Nonetheless, such tech-incubating tactics are hardly unique to Cleveland. Cities everywhere want industries that are high-growth and hi-tech.
This has led to city-building strategies to be geared toward becoming “the next Silicon Valley.”
In fact, Philadelphia has branded part of its city as “Philicon Valley,” whereas New York has “Silicon Alley.” New Orleans has “Silicon Bayou” and Portland, Ore. has “Silicon Forest.” There’s “Silicon Swamp” in Gainesville, Fla.,“Silicon Slopes” in Utah, “Silicon Harbor” in Charleston, S.C. and a variant of “Silicon Prairie” in Dallas, Chicago, Omaha, Neb. and Jackson Hole, Wyo.
But there are fatal flaws in this approach. If every city wants to be the “next Silicon Valley,” then no city will be the “next Silicon Valley.” Economic development is about differentiation, not copycatting and sheepherding.
Still, there’s a flaw that runs even deeper than that, one unburied by the question: “Why be ‘the next Silicon Valley’ in the first place?”

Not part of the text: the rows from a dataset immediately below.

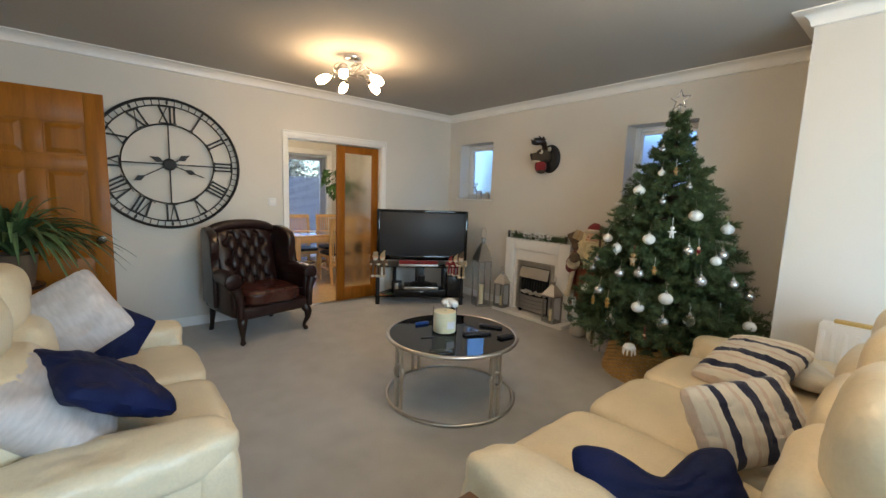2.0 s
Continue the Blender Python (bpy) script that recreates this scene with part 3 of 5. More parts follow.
def superclock():
    t = thing("wall_clock", pose(0.955, 5.036, 1.602, 90, 0, 0), "huge black metal skeleton wall clock with Roman numerals", "wall clock")
    R, r0, z = 0.606, 0.367, 0.035
    part("outer_ring", ring(R - 0.012, 0.013, z, 72), BLACKMATT, t)
    part("minute_ring", ring(R - 0.072, 0.006, z, 72), BLACKMATT, t)
    part("inner_ring", ring(r0, 0.007, z, 64), BLACKMATT, t)

    def bar(a, lo, hi, w, off0=0.0, off1=0.0, bm=None, zz=z):
        """A flat bar pointing outwards at the angle a (clockwise from the top), shifted sideways at each end."""
        own = bmesh.new()
        vs = []
        for dz in (-0.003, 0.003):
            for q, o in ((lo, off0 - w / 2), (lo, off0 + w / 2), (hi, off1 + w / 2), (hi, off1 - w / 2)):
                x = q * math.sin(a) + o * math.cos(a)
                y = q * math.cos(a) - o * math.sin(a)
                vs.append(own.verts.new((x, y, zz + dz)))
        for f in ((0, 1, 2, 3), (7, 6, 5, 4), (0, 4, 5, 1), (1, 5, 6, 2), (2, 6, 7, 3), (3, 7, 4, 0)):
            own.faces.new([vs[k] for k in f])
        return merge(bm, own)

    for k in range(60):
        if k % 5:
            part("minute_bar", bar(math.radians(6 * k), R - 0.072, R - 0.02, 0.007), BLACKMATT, t, smooth=False)
        else:
            own = bmesh.new()
            a = math.radians(6 * k)
            c = R - 0.044
            pts = [(c - 0.026, 0), (c, 0.013), (c + 0.026, 0), (c, -0.013)]
            lo = [own.verts.new((q * math.sin(a) + o * math.cos(a), q * math.cos(a) - o * math.sin(a), z - 0.003)) for q, o in pts]
            hi = [own.verts.new((v.co.x, v.co.y, z + 0.003)) for v in lo]
            own.faces.new(lo)
            own.faces.new(hi[::-1])
            for q in range(4):
                own.faces.new((lo[q], lo[(q + 1) % 4], hi[(q + 1) % 4], hi[q]))
            part("diamond_mark", own, BLACKMATT, t, smooth=False)
    strokes = {1: "I", 2: "II", 3: "III", 4: "IIII", 5: "V", 6: "VI", 7: "VII", 8: "VIII", 9: "IX", 10: "X", 11: "XI", 12: "XII"}
    width = {"I": 0.034, "V": 0.075, "X": 0.075}
    lo, hi = r0 + 0.006, R - 0.078
    for hour, text in strokes.items():
        a = math.radians(30 * hour)
        w = sum(width[c] for c in text)
        num = part("numeral", bar(a, lo, lo + 0.008, w), BLACKMATT, t, smooth=False)
        part("serif", bar(a, hi - 0.008, hi, w), BLACKMATT, num, smooth=False)
        x = -w / 2
        for c in text:
            m = x + width[c] / 2
            if c == "I":
                part("stroke", bar(a, lo + 0.008, hi - 0.008, 0.017, m, m), BLACKMATT, num, smooth=False)
            else:
                s = 0.031 if c == "V" else 0.0
                part("stroke", bar(a, lo + 0.008, hi - 0.008, 0.019, m if s else m + 0.03, m - 0.03), BLACKMATT, num, smooth=False)
                part("stroke", bar(a, lo + 0.008, hi - 0.008, 0.009, m if s else m - 0.03, m + 0.03), BLACKMATT, num, smooth=False)
            x += width[c]
    for k in range(4):
        part("spoke", bar(math.radians(90 * k), 0.03, r0, 0.012), BLACKMATT, t, smooth=False)
    part("hub", lathe([(0, 0.0), (0.03, 0.0), (0.05, 0.012), (0.056, 0.03), (0.05, 0.046), (0.03, 0.052), (0, 0.052)], 28), BLACKMATT, t)
    for a, length, tail, spade in ((math.radians(112), 0.30, 0.11, 0.20), (math.radians(240), 0.30, 0.13, 0.30)):
        bm = empty_bm()
        bar(a, -tail * 0.6, length, 0.010, bm=bm, zz=0.056)
        for c, l, w in ((spade - 0.03, 0.055, 0.026), (-tail, 0.06, 0.028)):
            own = bmesh.new()
            prof = [(-l, 0), (-l * 0.3, w * 0.55), (0.1 * l, w), (l, 0), (0.1 * l, -w), (-l * 0.3, -w * 0.55)]
            vs = [own.verts.new(((c + q) * math.sin(a) + o * math.cos(a), (c + q) * math.cos(a) - o * math.sin(a), 0.0585)) for q, o in prof]
            lw = [own.verts.new((v.co.x, v.co.y, 0.0535)) for v in vs]
            own.faces.new(vs)
            own.faces.new(lw[::-1])
            for q in range(6):
                own.faces.new((vs[q], vs[(q + 1) % 6], lw[(q + 1) % 6], lw[q]))
            merge(bm, own)
        part("clock_hand", bm, BLACKMATT, t, smooth=False)


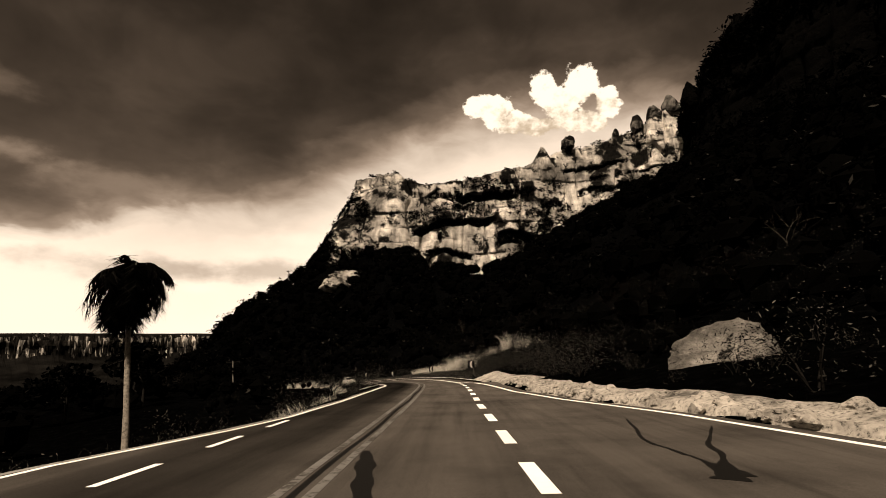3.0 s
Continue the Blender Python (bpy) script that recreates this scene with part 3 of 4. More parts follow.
RIM = [(-34, 440), (-42, 395), (-45, 364), (-34, 356), (-20, 356), (-5, 355), (18, 354), (40, 353), (62, 354), (80, 357), (95, 360), (110, 358), (125, 356), (137, 353), (152, 348), (166, 344)]
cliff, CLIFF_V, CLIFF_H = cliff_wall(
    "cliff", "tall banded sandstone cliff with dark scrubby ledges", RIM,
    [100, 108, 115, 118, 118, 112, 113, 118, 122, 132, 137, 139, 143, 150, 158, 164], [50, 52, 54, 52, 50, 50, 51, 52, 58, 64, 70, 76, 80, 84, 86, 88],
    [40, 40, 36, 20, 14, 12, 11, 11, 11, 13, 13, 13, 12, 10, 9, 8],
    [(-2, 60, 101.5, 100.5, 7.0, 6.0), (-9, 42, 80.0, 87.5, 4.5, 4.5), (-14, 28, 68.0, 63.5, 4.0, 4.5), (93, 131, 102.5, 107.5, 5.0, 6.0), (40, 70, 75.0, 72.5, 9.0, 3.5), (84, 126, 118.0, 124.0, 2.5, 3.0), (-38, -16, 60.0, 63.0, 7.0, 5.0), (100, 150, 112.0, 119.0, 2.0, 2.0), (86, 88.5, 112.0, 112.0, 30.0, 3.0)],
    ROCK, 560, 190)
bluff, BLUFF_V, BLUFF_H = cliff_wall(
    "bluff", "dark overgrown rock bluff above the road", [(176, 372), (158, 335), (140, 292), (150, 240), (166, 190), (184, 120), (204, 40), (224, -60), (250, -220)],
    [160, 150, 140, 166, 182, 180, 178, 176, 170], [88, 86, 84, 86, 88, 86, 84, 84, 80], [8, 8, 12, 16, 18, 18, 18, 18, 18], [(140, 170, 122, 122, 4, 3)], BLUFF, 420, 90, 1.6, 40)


# ---- far mesa across the valley ----
ma = np.radians(np.linspace(-100, 8, 900))
far = 2500 + 300 * np.sin(ma * 2.3 + 0.6) + 60 * fractal(ma * 30, 0, 0, 4) + 130 * fractal(ma * 9, 5, 0, 3)
el_top = np.interp(np.degrees(ma), [-100, -80, -66, -55, -45, -35, -20, 8], [3.4, 3.3, 3.1, 3.1, 3.3, 3.5, 3.7, 3.7]) + 0.3 + 0.05 * fractal(ma * 14, 2, 0, 4)
mtop = 1.5 + far * np.tan(np.radians(el_top))
rows = []
for f, back in ((0.0, -620), (0.28, -300), (0.46, -60), (0.52, -25), (0.58, -12), (0.70, 8), (0.80, -4), (0.88, 6), (0.93, 22), (1.0, 140), (0.985, 700)):
    jag = 34 * fractal(ma * 130, f * 9, 0, 4, 0.6) * (0.4 < f < 0.95) + 18 * fractal(ma * 300, f * 5, 3, 2) * (0.4 < f < 0.95)
    r = far + back + jag
    z = -38 + (mtop + 38) * f + (9 * fractal(ma * 70, f * 4, 1, 3) if 0.2 < f < 0.9 else 0)
    rows.append(np.stack([r * np.sin(ma), 150 + r * np.cos(ma), z], -1))
MV = np.stack(rows, 1)
mesa = tagged(new("mesa", mesh_from("mesa", MV.reshape(-1, 3), grid_faces(len(ma), len(rows))[:, ::-1], FARROCK, False)), "long flat-topped mesa with pale cliffs across the valley", "mesa", kind="structure")


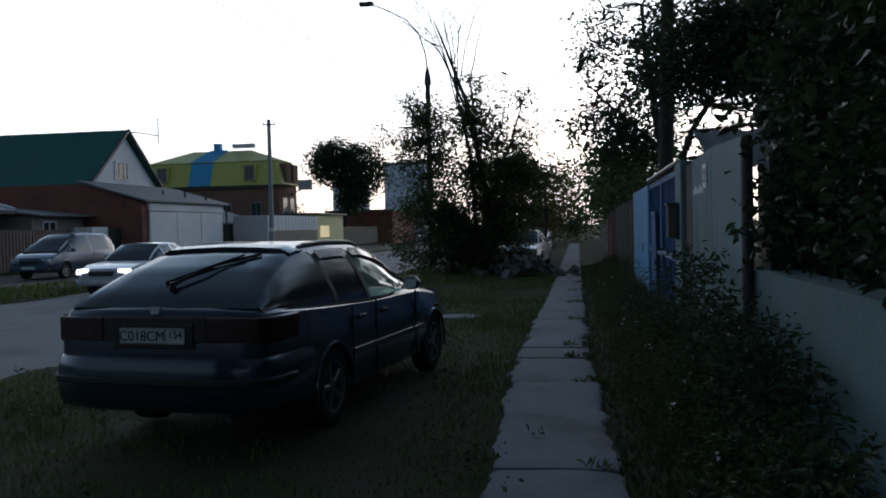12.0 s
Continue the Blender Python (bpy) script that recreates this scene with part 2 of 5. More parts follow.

Note the figure below. It shows that the nation’s most prosperous regions are also the most disparate. That is, the higher a region’s per capita income, the larger the gap in incomes between White and Black residents. For those unfamiliar with scatterplots, that’s a pretty damn strong association between prosperity and inequity.
Now, if that’s success, I’d hate to see what failure looks like. And while Cleveland’s mayoral candidates surely will opine on the need for all things “hi-tech,” will they be able — or even try — to grapple with the inherent contradictions of modern capitalism?
I am not saying Cleveland shouldn’t innovate when it comes to economic development. That’s silly. It is only to acknowledge what even mainstream economists are acknowledging: Economic growth brings with it societal decline. Or, that progress does give rise to pain.
And while the above is not a complete vision for a post-industrial Cleveland, there’s a historically and theoretically sound context and direction that’s plotted out.
Here’s hoping the next Cleveland mayor has the clarity and patience to think long, hard, and correctly.
I don’t know how many more versions of the headline “From Believeland to Blockland” I can survive.